For the advanced wave, you will only have 14 people surfing it at one time, but up to 35 people in the water at once. If you paddle and miss your wave, you get a swing at the one behind. And if you're thinking about what board to bring, just pack your usual go to whip for a fave beachie. Let's put it this way; on the M settings, Gman was throwing tail for a few air revs, six time women's national champ Lucy Campbell tore the living guts out of it, as did Peony Knight whose surfing looks razor sharp. Adam 'Bearman' Griffiths and Ben Skinner were nose riding into the shallows and Skinner's son Lukas was hucking above the lip with ease. A real mix.
Chatting to Reubyn about the barrel, he surfed it when it was cranked AND won the Surf Snowdonia Pro a while back, he said: “Yeah, it's good. It's like this little barrel that's certainly got a bit more to it. It's fun and that's kind of what you want when coming here. Something fun. If I lived nearby, I'd be in here every day. It's also a sick training facility, something you can practice things over and over. To compare it to the ocean? It's like, a proper dredging beachie."

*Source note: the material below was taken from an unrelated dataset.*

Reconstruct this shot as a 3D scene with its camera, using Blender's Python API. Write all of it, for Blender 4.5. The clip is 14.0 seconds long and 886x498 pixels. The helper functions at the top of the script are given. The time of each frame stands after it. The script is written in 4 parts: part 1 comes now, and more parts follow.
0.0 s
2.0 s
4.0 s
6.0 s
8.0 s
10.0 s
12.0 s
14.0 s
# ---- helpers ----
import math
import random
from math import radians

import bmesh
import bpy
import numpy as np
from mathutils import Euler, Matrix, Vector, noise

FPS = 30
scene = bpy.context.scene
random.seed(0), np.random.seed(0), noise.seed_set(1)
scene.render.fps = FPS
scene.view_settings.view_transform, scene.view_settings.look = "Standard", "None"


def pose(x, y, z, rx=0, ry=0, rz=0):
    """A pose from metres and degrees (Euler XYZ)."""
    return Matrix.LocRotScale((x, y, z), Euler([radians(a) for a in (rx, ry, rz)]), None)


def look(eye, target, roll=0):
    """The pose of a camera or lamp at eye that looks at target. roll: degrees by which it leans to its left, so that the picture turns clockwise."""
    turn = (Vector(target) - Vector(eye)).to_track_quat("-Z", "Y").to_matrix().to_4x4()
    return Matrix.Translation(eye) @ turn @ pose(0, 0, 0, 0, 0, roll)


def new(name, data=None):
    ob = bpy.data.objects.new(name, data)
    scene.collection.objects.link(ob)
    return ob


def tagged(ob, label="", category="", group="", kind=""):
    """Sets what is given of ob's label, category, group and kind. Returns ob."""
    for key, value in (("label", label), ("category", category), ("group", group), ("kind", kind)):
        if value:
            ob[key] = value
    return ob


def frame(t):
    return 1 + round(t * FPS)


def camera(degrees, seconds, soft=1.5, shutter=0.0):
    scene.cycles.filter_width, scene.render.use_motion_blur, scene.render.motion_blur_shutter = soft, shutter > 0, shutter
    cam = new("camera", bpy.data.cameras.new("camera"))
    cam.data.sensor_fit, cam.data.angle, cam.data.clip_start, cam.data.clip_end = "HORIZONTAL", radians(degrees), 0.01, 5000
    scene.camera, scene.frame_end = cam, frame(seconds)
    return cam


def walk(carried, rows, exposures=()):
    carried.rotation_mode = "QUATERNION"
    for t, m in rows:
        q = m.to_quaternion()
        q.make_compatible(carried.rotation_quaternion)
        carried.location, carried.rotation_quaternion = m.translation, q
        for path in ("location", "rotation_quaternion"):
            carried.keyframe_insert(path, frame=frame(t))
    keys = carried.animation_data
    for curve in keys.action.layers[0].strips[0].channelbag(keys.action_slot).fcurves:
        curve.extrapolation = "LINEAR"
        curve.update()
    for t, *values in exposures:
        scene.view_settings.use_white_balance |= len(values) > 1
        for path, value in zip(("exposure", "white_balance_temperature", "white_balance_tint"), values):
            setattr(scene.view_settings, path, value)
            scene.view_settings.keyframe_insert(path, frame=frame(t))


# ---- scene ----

Meanwhile, Gearoid McDaid said: “Yeah, it's good you know. You can get barrelled, snag a few. It's kind of just on repeat, consistent. Fun, but different from the ocean. And that's the point, two different things.”
"Yeah, it is legit. It's super fun and kind of surprising," says Lucy C. "There's a lot of potential here for outside of surfing too. As an actual wave, yeah, you see this in the ocean and you'll be going crazy. It's really fun."
Anyway, the likes of GMan, Reubyn Ash, Lucy, Ben and (young grom phenom) Lucas Skinner, Harry Timson and more jumped in to sample the goods today. And the result? Hit play above. And take into consideration, this isn't The Wave in full swing.